TASK REQUIREMENTS –
In your copy, include every line of the listing below exactly but none of the pictures.

DATA –
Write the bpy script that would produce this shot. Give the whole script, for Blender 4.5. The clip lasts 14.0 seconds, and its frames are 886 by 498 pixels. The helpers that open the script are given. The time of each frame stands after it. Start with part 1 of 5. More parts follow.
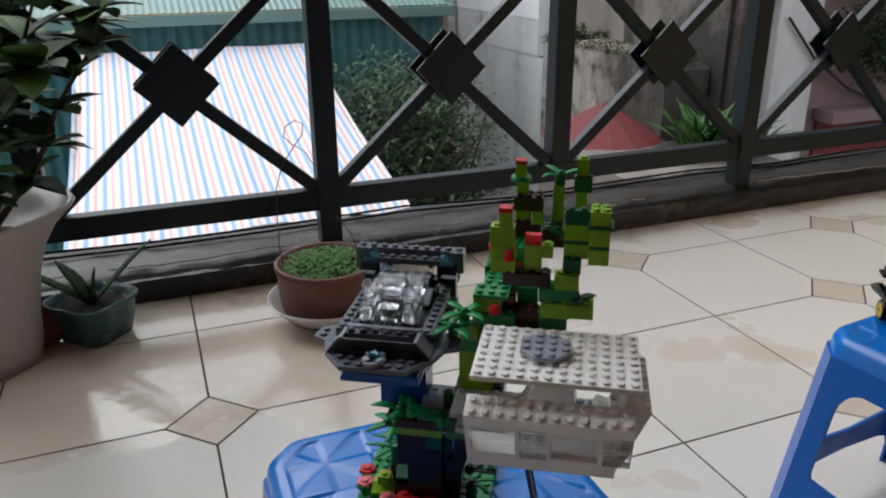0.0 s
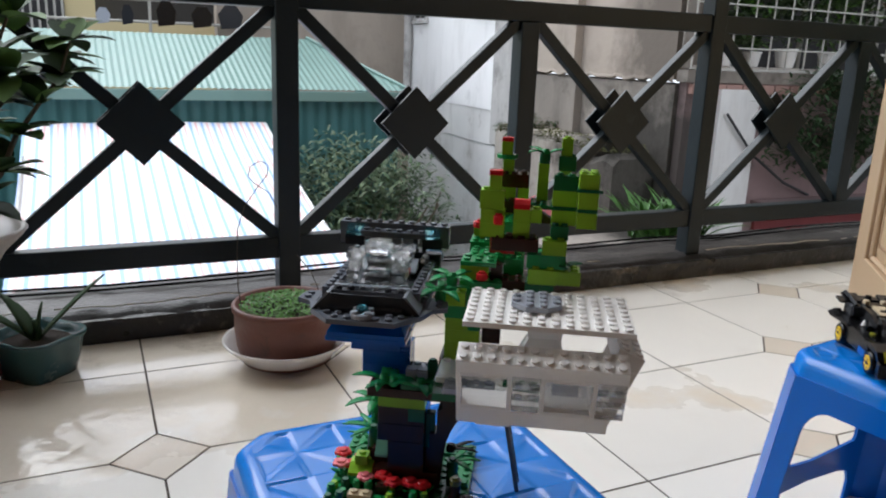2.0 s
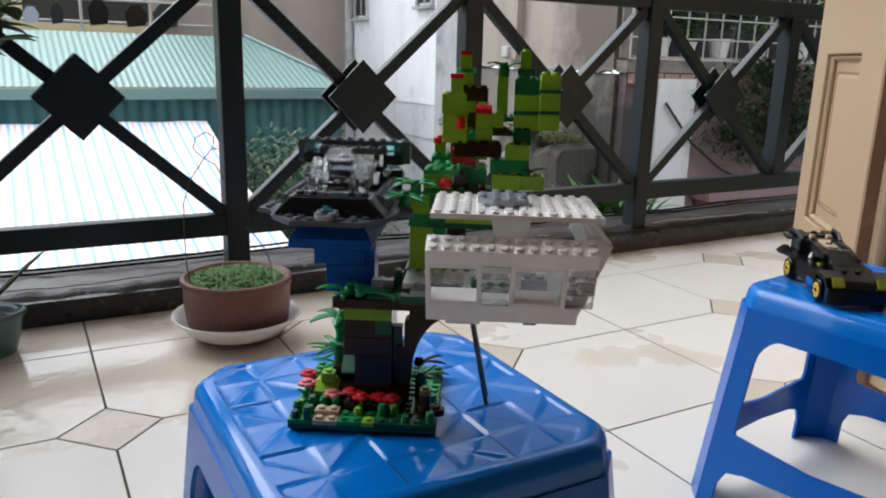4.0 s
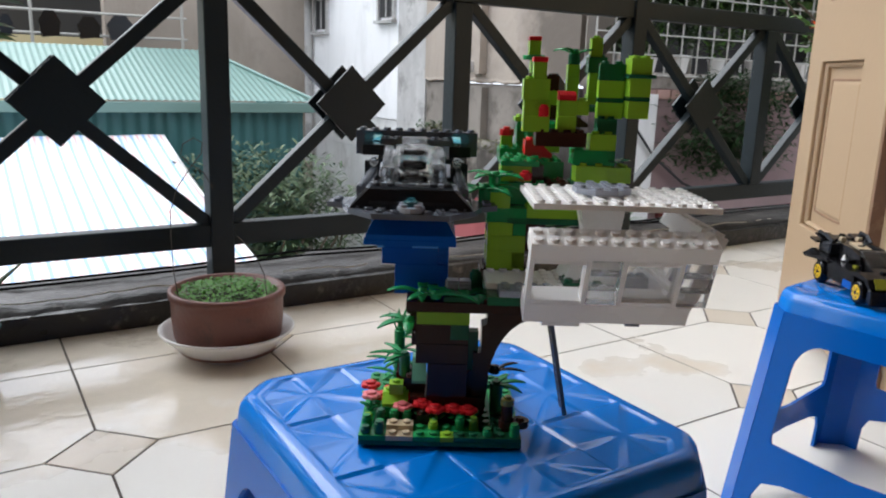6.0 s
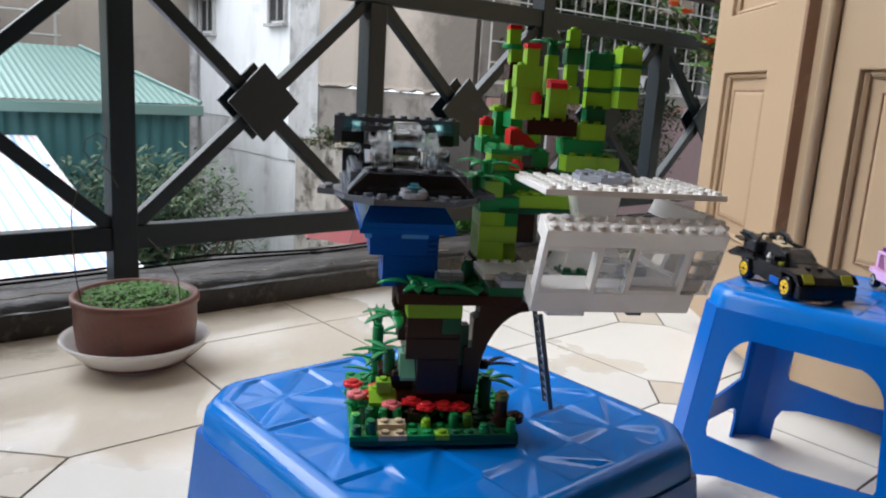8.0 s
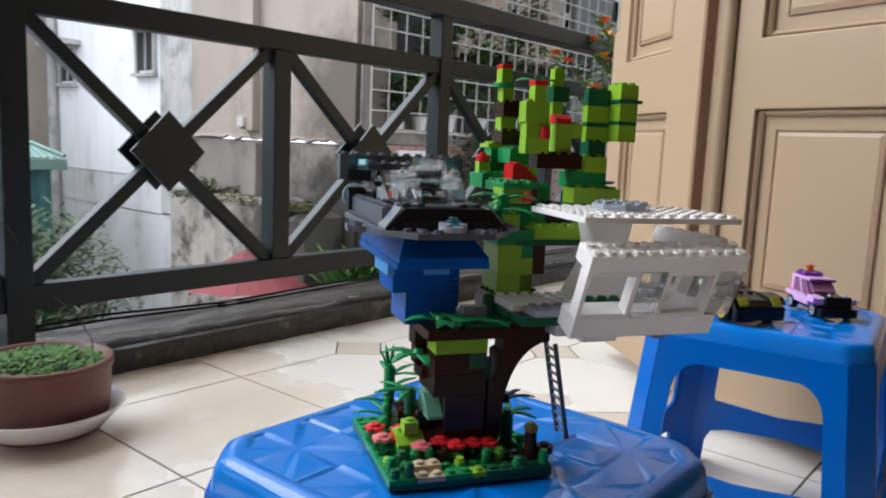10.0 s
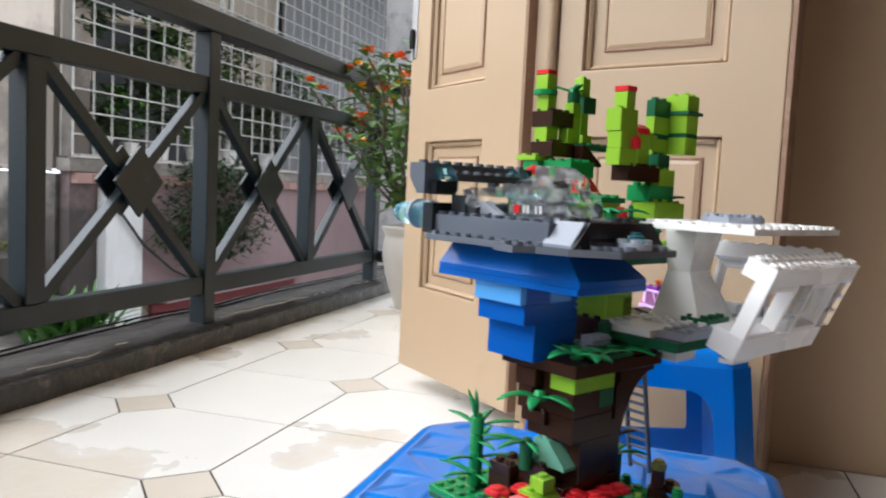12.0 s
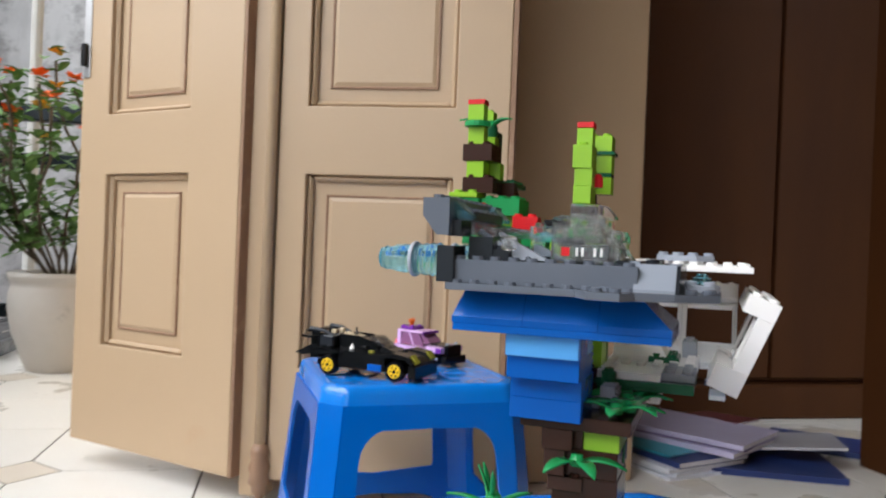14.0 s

RESULT OF THIS EXERCISE –
Write the bpy script that would produce this shot. Give the whole script, for Blender 4.5. The clip lasts 14.0 seconds, and its frames are 886 by 498 pixels. The helpers that open the script are given. The time of each frame stands after it. Start with part 1 of 5. More parts follow.
0.0 s
2.0 s
4.0 s
6.0 s
8.0 s
10.0 s
12.0 s
14.0 s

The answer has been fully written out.